Not Just a Physicist

Newton and gravity; Einstein and relativity; Darwin and evolution: everyone knows the theories associated with those scientists.

But Richard Feynman? Most (lay) people wouldn’t know anything about what he contributed to science. And yet Feynman continues to be rock star famous. Why? Shane Parrish gets the reason for that perfectly:
“Why is Feynman so well known? It’s likely because he had tremendous range outside of pure science, and although he won a Nobel Prize for his work in quantum mechanics, he’s probably best known for other things, primarily his wonderful ability to explain and teach.”
As Bill Gates puts it:
“He takes such obvious delight in knowledge—you can see his face light up. And he makes it so clear that anyone can understand it.”
It’s not as if Feynman is good at explaining things only to laymen. Even physics students at college used to be blown away. As Leonard Susskind wrote in Black Hole Wars:
“Everyone else would struggle through hours of complicated calculations to answer some physics problem, but Feynman would explain in twenty seconds why the answer was obvious.”

Feynman taught us a simple way to detect whether we really understood something or just knew a term to use:
“Without using the new word which you have just learned, try to rephrase what you have just learned in your own language.”
He then cites a great example:
“Shoe leather wears out because it rubs against the sidewalk and the little notches and bumps on the sidewalk grab pieces and pull them off.” That is knowledge. “To simply say, ‘It is because of friction,’ is sad, because it’s not science.”
The scary part of this technique is that it makes you realize how often we use terms without knowing anything… without even realizing it.

In one of his non-science books, The Meaning of it All: Thoughts of a Citizen Scientist, he starts by acknowledging that not everything needs to be dealt with scientifically:
“In life, in gaiety, in emotion, in human pleasures and pursuits, and in literature and so on, there is no need to be scientific, there is no reason to be scientific.
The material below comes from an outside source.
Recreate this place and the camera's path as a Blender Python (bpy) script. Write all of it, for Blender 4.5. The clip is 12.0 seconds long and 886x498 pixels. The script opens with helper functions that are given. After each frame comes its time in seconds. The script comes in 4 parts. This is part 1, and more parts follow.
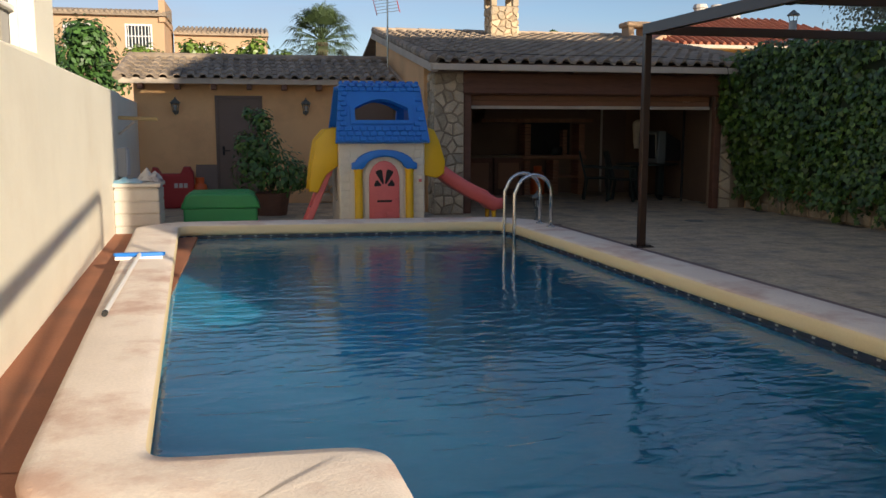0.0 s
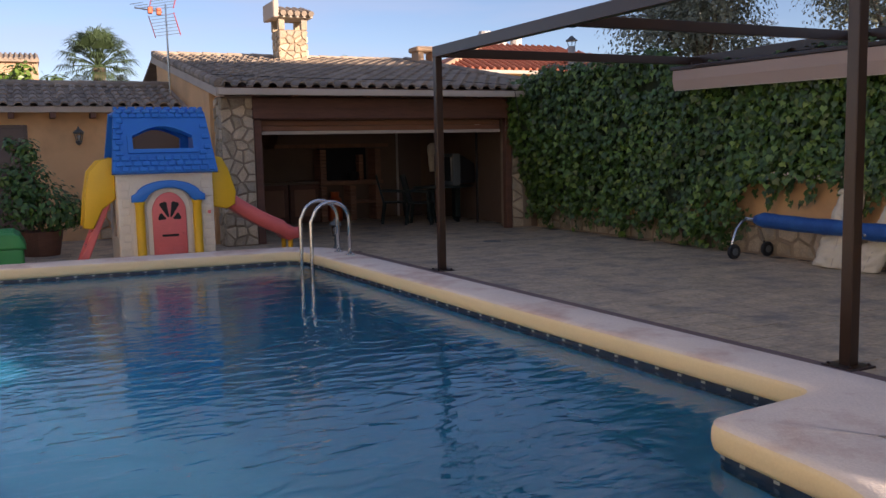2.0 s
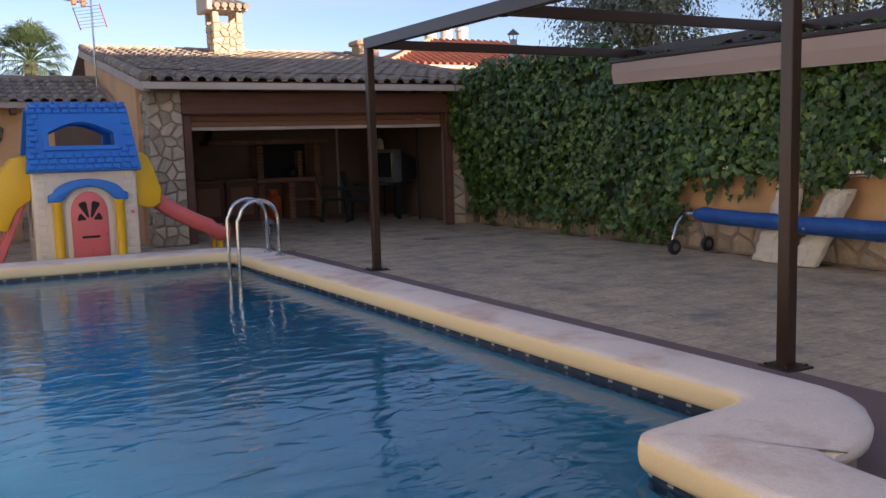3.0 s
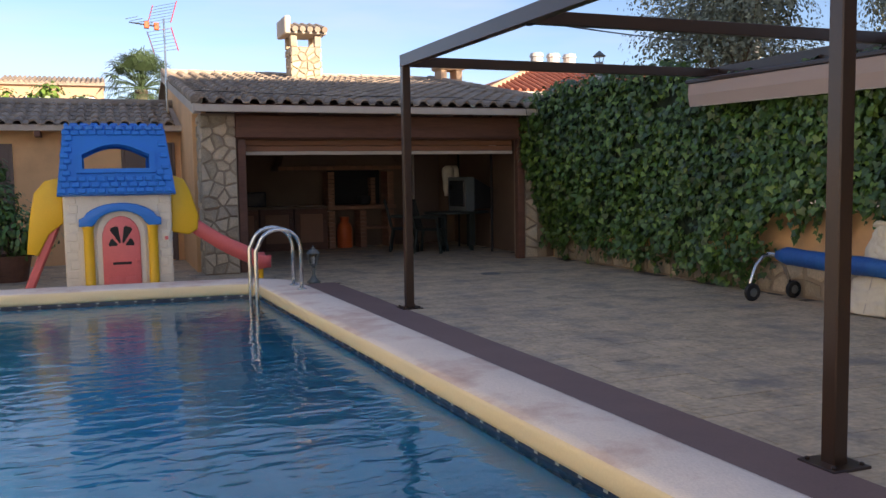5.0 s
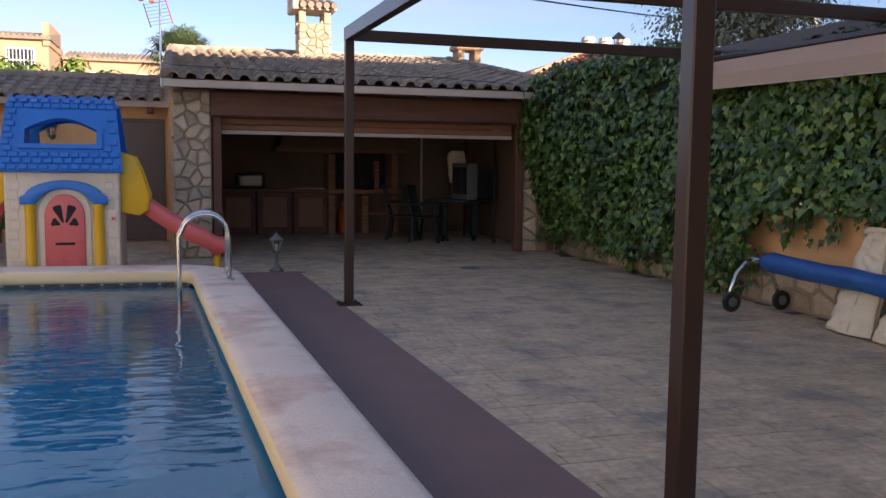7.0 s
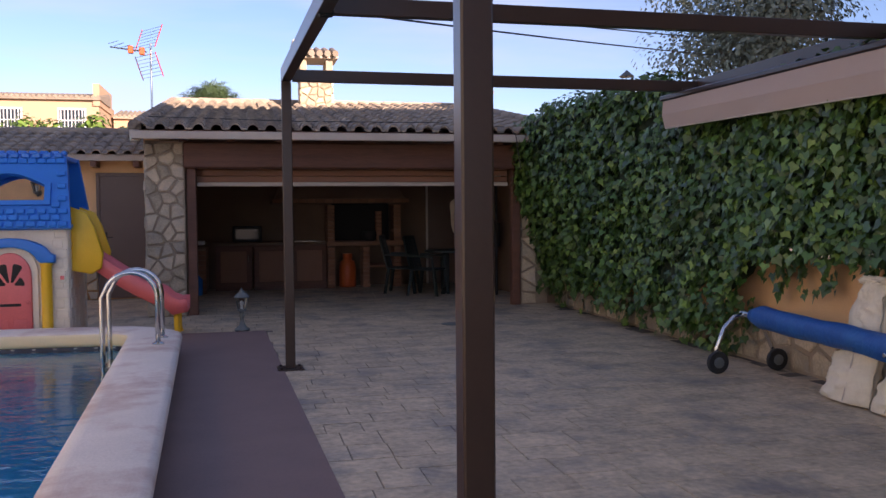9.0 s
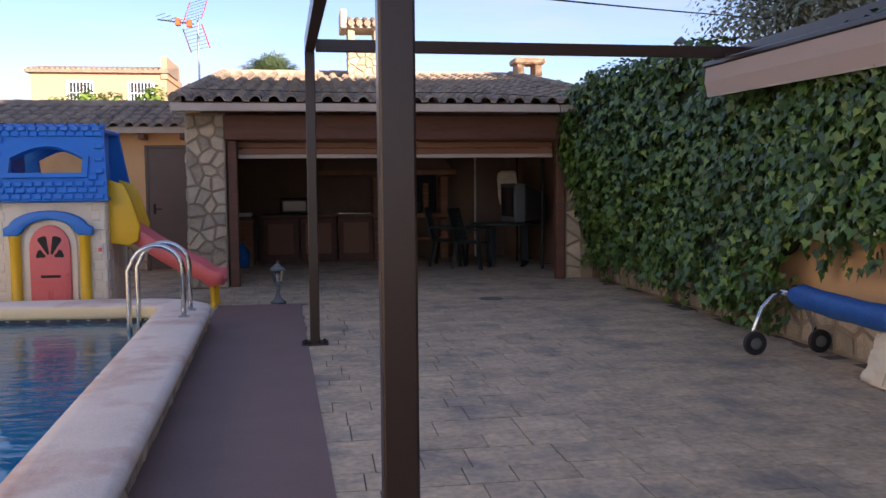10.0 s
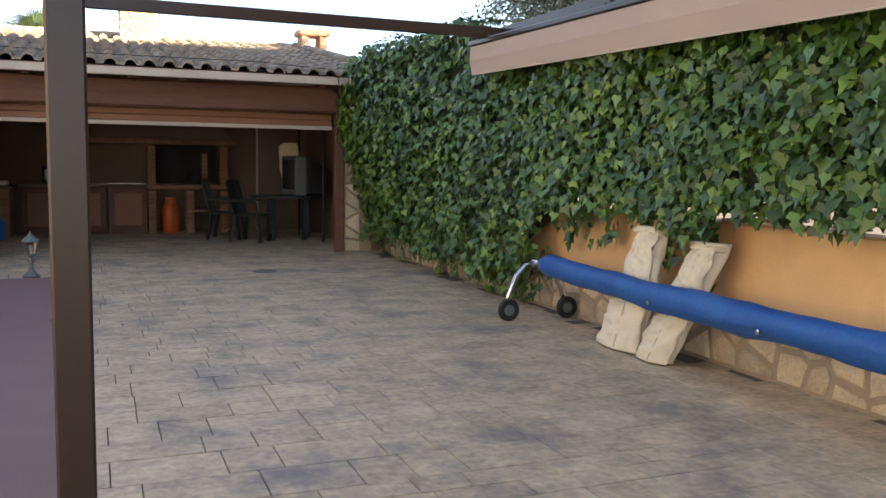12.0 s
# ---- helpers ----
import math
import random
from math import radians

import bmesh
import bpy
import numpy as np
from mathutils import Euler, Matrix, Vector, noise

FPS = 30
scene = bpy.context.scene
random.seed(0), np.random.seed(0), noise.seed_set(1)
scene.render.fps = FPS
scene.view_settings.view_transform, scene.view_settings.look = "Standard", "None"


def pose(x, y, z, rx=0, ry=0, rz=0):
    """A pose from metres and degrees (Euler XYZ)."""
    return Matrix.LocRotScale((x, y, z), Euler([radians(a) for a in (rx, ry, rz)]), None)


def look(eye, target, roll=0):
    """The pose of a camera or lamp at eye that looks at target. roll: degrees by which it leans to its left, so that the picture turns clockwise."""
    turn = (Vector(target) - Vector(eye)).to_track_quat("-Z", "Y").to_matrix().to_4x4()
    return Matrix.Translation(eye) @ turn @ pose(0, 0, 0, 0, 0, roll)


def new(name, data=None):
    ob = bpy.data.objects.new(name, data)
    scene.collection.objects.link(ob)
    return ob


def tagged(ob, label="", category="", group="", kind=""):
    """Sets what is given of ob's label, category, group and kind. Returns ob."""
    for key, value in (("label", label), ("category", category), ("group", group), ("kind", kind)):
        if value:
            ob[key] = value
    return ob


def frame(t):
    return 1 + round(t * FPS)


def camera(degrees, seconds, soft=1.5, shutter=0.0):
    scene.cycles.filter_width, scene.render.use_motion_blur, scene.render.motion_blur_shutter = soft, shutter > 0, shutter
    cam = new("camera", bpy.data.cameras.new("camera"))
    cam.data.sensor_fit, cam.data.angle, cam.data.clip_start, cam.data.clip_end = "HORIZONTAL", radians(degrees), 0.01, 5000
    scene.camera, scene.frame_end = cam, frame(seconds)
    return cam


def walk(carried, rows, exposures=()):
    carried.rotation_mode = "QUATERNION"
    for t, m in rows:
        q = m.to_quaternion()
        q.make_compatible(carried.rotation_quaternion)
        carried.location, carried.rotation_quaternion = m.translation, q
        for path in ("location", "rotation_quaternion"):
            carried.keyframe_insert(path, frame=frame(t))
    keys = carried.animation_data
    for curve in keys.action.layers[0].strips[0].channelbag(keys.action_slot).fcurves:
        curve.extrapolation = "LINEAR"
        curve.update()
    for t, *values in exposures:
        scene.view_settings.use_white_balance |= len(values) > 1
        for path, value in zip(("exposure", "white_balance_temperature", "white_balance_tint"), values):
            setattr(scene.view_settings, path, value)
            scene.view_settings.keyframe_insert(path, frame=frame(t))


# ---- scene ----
cam = camera(53.9, 12.0)
PATH = [
    (0, (0.644, 0.014, 1.373), (1.069, 1.949, 1.1), 0.0),
    (0.5, (0.694, -0.003, 1.379), (1.101, 1.935, 1.099), -0.7),
    (1, (0.713, 0.026, 1.366), (1.228, 1.938, 1.086), -0.4),
    (1.5, (0.766, 0.149, 1.35), (1.446, 2.013, 1.095), -1.0),
    (2, (0.794, 0.355, 1.368), (1.648, 2.15, 1.147), -1.3),
    (2.5, (0.91, 0.465, 1.36), (1.865, 2.207, 1.126), -1.7),
    (4.5, (1.958, 0.944, 1.347), (2.791, 2.753, 1.163), -0.1),
    (5, (2.271, 1.055, 1.321), (2.983, 2.917, 1.159), -0.9),
    (5.5, (2.594, 1.149, 1.298), (3.284, 3.021, 1.151), -1.5),
    (6, (2.932, 1.265, 1.328), (3.601, 3.146, 1.198), -1.8),
    (6.5, (3.334, 1.332, 1.332), (4.012, 3.206, 1.16), -1.0),
    (7, (3.628, 1.421, 1.333), (4.197, 3.328, 1.137), 0.7),
    (9, (4.731, 1.943, 1.326), (5.177, 3.89, 1.242), -0.5),
    (9.5, (4.958, 2.049, 1.328), (5.305, 4.016, 1.23), -0.4),
    (10, (5.098, 2.064, 1.34), (5.394, 4.036, 1.191), -0.5),
    (10.5, (5.222, 2.032, 1.31), (5.564, 3.997, 1.154), 0.2),
    (11, (5.278, 1.991, 1.309), (5.703, 3.938, 1.142), 0.4),
    (11.5, (5.317, 1.956, 1.306), (5.842, 3.876, 1.113), 0.7),
    (12, (5.339, 1.959, 1.296), (6.079, 3.805, 1.095), 0.9),
]
EXPOSURES = [(0, 0.47, 6450, 16), (0.5, 0.22, 6700, 16), (1.0, 0.37, 6500, 17), (1.5, 0.55, 6400, 28), (2.5, 0.97, 6350, 29), (4.5, 1.25, 6350, 22), (5.5, 1.15, 6300, 25), (7, 1.12, 6350, 28), (9.5, 1.18, 6150, 34), (11, 1.77, 6630, 18), (12, 2.18, 6830, 18)]
walk(cam, [(t, look(eye, target, roll)) for t, eye, target, roll in PATH], EXPOSURES)

# ---- world and light ----
SUN_EL, SUN_AZ = 15.0, 25.0          # sun stands behind the start of the walk, a little to the right
world = bpy.data.worlds.new("world")
scene.world = world
world.use_nodes = True
wn = world.node_tree.nodes
sky = wn.new("ShaderNodeTexSky")
sky.sky_type, sky.sun_disc = "NISHITA", False
sky.sun_elevation, sky.sun_rotation = radians(SUN_EL), radians(180 - SUN_AZ)
sky.air_density, sky.dust_density, sky.ozone_density = 0.85, 0.1, 2.0
wcoord, wmap, wnoise, wramp, wmix, wz = (wn.new("ShaderNodeTexCoord"), wn.new("ShaderNodeMapping"), wn.new("ShaderNodeTexNoise"),
    wn.new("ShaderNodeValToRGB"), wn.new("ShaderNodeMixRGB"), wn.new("ShaderNodeMapRange"))
wl = world.node_tree.links
wmap.inputs["Scale"].default_value = (1.2, 1.2, 7.0)
wnoise.inputs["Scale"].default_value, wnoise.inputs["Detail"].default_value = 1.6, 5.0
wramp.color_ramp.elements[0].position, wramp.color_ramp.elements[1].position = 0.44, 0.80
wl.new(wcoord.outputs["Generated"], wmap.inputs["Vector"])
wl.new(wmap.outputs["Vector"], wnoise.inputs["Vector"])
wl.new(wnoise.outputs["Fac"], wramp.inputs["Fac"])
wl.new(wramp.outputs["Color"], wmix.inputs["Fac"])
wl.new(sky.outputs["Color"], wmix.inputs["Color1"])
wmix.inputs["Color2"].default_value = (4.3, 4.6, 5.2, 1)
wl.new(wmix.outputs["Color"], wn["Background"].inputs["Color"])
wn["Background"].inputs["Strength"].default_value = 0.086
sun = new("sun", bpy.data.lights.new("sun", "SUN"))
sun.data.energy, sun.data.angle, sun.data.color = 5.0, radians(0.5), (1.0, 0.87, 0.64)
_el, _az = radians(SUN_EL), radians(SUN_AZ)
sun.matrix_world = look((math.sin(_az) * 30, -math.cos(_az) * 30, 30 * math.tan(_el)), (0, 0, 0))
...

One must relax and enjoy life.”
But, he says, even politics would benefit if it got a bit more scientific!
“Suppose two politicians are running for president, and one goes through the farm section and is asked, “What are you going to do about the farm question?” And he knows right away— bang, bang, bang.
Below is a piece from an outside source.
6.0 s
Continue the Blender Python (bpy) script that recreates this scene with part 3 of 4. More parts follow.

Now he goes to the next campaigner who comes through. “What are you going to do about the farm problem?” “Well, I don’t know... But it seems to me it must be a very difficult problem, because for twelve, fifteen, twenty years people have been struggling with it… And it must be a hard problem. So the way that I intend to solve the farm problem is to gather around me a lot of people who know something about it, to look at all the experience that we have had with this problem before, to take a certain amount of time at it, and then to come to some conclusion.”

Articulate. That should have been Feynman’s middle name.